Written instruction:
Identify the lines containing the word "recreates". Copy each one.

#### Material supplied

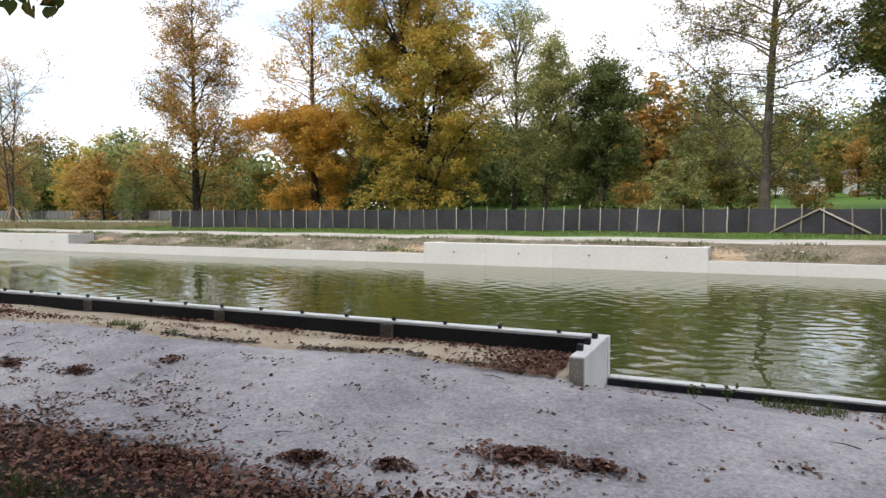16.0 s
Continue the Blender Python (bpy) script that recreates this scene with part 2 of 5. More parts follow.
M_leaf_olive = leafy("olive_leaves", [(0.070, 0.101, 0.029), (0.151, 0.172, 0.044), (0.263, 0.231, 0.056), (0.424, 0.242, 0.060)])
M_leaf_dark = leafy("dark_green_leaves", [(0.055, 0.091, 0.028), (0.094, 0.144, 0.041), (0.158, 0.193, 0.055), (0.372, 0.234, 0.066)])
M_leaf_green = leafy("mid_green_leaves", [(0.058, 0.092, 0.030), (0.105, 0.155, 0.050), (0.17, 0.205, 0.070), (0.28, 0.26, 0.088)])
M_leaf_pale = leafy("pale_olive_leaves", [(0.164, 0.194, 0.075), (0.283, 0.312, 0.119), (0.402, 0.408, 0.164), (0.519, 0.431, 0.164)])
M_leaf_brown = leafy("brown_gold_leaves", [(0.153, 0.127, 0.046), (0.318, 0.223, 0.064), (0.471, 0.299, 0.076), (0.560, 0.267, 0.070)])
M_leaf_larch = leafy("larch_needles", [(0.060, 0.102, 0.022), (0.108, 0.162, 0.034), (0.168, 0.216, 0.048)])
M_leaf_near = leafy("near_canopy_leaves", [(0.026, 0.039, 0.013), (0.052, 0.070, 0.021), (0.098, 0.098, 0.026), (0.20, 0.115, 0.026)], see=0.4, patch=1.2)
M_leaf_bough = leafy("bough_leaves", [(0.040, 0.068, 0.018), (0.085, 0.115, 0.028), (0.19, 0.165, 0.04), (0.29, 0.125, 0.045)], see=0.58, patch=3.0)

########
#### Material supplied

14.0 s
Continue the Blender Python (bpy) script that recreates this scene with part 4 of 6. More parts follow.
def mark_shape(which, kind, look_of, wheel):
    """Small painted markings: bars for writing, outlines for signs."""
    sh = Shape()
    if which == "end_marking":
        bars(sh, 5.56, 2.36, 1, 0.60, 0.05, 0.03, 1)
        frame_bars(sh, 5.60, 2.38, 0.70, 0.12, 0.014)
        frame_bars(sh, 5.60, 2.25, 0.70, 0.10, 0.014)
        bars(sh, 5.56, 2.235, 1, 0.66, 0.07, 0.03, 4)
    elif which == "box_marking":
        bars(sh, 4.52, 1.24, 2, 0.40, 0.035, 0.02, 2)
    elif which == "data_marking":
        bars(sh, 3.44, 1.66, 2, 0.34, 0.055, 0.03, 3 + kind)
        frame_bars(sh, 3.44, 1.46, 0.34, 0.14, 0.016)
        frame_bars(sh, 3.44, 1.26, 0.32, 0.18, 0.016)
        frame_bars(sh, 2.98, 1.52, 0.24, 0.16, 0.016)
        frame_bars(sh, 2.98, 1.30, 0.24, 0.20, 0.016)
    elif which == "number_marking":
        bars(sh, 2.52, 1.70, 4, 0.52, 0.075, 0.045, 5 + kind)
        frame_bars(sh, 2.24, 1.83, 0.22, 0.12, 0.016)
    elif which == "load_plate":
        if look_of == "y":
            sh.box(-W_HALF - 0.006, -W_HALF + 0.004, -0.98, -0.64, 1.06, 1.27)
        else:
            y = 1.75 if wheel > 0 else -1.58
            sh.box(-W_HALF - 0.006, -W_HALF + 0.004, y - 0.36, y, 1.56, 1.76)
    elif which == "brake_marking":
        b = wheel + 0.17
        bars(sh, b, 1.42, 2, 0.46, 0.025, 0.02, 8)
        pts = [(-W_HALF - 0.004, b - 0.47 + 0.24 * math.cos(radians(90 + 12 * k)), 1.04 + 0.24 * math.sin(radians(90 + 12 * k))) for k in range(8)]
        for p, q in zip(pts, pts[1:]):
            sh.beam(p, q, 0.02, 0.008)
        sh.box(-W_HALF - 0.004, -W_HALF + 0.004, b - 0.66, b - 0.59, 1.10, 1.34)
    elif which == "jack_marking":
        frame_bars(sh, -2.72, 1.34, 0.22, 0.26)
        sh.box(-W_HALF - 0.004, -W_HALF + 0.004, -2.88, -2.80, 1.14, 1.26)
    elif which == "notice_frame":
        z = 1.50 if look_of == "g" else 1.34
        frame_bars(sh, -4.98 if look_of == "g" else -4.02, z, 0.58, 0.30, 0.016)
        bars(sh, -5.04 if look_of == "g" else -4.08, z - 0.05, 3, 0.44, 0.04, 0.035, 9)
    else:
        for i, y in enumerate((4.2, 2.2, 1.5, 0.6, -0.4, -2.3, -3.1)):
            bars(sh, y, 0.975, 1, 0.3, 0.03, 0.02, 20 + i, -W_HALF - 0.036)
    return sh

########
#### Material supplied

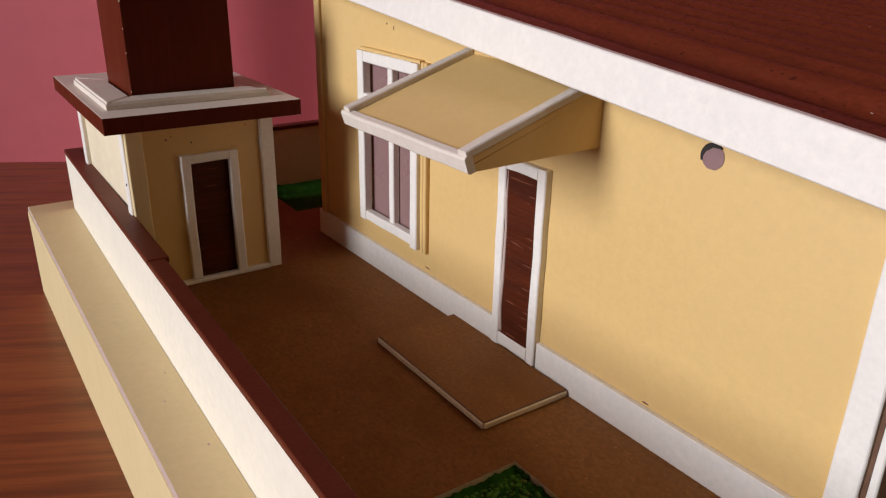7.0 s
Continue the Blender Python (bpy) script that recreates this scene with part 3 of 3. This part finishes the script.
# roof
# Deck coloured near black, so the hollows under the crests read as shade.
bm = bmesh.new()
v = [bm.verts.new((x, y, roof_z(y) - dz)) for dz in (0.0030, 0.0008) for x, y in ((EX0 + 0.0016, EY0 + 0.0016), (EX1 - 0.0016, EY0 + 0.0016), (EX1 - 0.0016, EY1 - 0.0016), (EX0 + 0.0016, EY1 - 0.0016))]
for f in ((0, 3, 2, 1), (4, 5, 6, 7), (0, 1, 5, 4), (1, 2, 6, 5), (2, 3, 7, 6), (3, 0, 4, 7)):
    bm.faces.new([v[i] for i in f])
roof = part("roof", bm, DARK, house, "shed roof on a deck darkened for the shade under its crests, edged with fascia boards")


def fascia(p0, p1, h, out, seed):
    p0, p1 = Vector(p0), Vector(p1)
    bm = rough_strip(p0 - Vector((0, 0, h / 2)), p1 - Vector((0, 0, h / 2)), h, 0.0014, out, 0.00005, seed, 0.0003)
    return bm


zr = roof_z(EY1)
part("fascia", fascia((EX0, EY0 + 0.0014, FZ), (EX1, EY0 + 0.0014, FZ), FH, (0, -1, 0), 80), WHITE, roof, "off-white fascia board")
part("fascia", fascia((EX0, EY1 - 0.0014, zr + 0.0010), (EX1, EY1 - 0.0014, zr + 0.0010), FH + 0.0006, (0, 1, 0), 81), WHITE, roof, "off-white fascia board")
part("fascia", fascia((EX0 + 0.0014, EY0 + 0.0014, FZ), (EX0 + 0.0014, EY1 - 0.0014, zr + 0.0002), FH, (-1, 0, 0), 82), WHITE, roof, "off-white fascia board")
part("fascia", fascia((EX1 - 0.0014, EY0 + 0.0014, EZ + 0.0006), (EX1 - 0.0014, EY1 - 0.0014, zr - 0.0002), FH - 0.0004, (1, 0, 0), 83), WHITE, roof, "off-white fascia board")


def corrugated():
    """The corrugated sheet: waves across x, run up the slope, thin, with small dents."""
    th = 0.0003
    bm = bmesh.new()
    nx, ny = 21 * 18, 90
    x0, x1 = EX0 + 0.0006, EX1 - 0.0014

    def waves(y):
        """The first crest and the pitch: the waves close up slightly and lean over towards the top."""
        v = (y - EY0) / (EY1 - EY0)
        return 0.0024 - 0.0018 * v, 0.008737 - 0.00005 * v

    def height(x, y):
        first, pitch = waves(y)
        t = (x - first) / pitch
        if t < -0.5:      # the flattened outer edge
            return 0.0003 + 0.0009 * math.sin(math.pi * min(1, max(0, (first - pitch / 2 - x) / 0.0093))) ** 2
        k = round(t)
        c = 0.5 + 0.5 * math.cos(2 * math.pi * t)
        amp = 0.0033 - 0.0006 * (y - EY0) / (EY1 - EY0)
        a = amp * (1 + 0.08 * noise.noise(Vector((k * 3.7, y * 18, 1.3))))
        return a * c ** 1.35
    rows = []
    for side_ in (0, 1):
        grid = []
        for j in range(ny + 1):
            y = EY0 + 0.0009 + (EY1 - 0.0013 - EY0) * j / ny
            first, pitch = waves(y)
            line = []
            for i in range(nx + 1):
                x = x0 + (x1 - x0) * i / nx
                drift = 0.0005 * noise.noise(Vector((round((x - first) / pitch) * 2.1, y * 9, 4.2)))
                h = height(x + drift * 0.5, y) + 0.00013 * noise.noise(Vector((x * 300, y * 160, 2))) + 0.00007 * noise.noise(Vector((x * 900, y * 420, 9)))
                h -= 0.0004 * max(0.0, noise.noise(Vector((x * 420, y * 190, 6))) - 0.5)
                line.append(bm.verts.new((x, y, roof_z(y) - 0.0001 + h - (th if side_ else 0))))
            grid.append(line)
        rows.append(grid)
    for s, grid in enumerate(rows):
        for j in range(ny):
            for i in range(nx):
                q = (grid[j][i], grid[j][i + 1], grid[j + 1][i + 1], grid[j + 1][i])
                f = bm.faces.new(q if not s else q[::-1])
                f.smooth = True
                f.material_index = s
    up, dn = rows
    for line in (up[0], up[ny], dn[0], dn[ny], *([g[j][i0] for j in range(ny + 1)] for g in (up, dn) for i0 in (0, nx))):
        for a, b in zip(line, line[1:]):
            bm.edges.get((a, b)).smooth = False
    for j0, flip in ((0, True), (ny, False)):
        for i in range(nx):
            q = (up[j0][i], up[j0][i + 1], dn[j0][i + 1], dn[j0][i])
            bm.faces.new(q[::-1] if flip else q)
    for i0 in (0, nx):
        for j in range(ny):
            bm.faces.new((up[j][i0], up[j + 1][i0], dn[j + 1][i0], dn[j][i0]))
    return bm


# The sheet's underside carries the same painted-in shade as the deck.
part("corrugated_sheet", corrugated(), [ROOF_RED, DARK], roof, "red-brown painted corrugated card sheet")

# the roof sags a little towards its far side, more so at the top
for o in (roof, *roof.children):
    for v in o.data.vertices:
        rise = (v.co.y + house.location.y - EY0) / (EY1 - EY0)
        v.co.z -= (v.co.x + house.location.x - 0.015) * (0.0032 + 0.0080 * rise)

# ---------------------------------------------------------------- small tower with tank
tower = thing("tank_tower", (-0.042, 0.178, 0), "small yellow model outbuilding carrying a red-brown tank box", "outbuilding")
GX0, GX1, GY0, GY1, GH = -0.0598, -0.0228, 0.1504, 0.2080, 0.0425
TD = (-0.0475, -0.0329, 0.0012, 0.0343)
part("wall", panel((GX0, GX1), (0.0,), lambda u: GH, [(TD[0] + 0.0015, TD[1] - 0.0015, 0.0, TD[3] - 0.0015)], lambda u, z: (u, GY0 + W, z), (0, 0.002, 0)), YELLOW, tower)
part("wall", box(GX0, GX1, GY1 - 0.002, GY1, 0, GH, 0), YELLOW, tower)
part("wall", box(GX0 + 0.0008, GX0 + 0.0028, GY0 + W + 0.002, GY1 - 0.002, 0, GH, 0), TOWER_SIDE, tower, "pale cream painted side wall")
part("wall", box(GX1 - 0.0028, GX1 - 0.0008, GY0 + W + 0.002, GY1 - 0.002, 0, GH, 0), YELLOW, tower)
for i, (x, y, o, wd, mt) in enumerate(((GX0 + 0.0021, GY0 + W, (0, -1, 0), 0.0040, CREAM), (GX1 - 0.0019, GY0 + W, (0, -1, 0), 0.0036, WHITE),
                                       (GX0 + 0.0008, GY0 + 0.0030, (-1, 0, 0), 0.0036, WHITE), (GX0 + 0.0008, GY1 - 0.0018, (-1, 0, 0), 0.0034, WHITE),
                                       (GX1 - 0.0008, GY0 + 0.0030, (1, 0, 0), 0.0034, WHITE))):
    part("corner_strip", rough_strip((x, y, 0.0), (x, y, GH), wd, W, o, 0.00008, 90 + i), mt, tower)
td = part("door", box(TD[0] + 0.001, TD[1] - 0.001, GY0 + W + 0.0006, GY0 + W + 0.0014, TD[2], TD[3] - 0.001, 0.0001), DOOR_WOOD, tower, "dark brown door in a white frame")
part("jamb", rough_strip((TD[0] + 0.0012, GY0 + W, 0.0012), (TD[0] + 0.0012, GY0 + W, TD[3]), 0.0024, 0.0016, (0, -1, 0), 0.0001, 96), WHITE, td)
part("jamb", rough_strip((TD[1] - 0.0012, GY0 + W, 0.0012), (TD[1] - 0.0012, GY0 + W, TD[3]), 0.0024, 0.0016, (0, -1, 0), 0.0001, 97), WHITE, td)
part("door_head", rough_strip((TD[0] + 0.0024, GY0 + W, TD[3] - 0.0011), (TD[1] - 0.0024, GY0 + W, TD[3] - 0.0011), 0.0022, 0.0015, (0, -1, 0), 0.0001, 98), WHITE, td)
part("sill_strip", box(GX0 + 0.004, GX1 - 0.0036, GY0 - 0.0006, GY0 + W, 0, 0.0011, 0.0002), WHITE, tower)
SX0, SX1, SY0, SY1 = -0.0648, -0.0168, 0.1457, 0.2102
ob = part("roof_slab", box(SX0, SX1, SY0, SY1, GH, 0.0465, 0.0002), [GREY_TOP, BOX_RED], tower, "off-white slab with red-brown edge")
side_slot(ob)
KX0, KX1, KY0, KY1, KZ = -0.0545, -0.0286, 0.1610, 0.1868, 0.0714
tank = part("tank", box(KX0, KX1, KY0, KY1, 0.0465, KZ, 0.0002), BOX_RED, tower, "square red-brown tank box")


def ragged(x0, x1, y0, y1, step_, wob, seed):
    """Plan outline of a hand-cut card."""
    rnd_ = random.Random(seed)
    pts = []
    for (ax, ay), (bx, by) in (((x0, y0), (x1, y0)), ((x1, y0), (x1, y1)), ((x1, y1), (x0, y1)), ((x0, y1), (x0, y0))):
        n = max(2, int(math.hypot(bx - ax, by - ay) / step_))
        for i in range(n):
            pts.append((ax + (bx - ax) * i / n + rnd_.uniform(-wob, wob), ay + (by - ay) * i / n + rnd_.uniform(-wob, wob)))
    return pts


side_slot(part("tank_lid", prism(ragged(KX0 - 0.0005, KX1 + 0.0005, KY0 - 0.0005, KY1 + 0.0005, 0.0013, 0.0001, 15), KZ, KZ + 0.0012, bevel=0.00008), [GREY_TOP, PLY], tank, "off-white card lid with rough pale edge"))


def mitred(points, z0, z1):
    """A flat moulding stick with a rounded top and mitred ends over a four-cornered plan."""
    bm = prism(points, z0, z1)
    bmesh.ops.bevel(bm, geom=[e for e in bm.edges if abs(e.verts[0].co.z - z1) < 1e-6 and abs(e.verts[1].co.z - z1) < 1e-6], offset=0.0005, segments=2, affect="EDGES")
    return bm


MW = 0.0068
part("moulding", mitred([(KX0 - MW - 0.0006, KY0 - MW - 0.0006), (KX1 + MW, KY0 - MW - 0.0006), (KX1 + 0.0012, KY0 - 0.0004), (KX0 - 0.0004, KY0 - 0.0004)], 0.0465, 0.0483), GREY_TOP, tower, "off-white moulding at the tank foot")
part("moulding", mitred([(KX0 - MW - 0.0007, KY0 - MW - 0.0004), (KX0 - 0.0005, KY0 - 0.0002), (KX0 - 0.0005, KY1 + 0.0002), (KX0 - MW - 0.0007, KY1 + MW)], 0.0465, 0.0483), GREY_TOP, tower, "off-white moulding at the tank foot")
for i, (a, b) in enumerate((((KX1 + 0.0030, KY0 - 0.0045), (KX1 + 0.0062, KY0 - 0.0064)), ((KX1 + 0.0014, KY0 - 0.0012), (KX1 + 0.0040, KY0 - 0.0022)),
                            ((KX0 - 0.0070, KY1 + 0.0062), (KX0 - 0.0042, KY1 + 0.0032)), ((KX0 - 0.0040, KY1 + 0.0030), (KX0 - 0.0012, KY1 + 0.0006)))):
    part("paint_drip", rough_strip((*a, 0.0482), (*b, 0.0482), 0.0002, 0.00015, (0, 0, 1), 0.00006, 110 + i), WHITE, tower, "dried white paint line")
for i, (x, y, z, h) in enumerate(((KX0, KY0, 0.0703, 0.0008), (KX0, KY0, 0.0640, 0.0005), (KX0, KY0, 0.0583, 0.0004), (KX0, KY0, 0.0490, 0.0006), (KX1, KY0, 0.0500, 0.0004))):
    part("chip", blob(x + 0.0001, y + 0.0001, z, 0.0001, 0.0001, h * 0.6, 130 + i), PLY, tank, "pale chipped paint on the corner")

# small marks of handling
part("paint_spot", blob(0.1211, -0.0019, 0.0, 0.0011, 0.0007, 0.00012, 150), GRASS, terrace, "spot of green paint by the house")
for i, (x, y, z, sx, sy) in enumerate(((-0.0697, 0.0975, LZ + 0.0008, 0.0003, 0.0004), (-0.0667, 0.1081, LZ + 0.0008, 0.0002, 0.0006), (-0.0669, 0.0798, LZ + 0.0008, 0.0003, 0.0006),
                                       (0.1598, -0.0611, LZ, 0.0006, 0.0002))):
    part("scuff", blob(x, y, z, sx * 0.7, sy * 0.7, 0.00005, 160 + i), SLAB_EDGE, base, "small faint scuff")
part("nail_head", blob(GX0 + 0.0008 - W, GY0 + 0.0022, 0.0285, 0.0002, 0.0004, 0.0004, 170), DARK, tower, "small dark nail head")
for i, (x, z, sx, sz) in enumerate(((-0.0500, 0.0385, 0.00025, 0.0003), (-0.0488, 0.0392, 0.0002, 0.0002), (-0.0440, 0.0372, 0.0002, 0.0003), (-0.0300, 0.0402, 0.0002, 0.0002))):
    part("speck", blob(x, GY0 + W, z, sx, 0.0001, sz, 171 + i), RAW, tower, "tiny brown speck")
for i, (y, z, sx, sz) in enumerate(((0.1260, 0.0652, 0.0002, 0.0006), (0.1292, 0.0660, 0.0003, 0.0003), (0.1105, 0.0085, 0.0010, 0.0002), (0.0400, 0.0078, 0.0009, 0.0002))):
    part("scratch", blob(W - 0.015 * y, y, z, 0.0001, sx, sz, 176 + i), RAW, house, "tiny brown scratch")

########

Task result:
Continue the Blender Python (bpy) script that recreates this scene with part 2 of 5. More parts follow.
Continue the Blender Python (bpy) script that recreates this scene with part 4 of 6. More parts follow.
Continue the Blender Python (bpy) script that recreates this scene with part 3 of 3. This part finishes the script.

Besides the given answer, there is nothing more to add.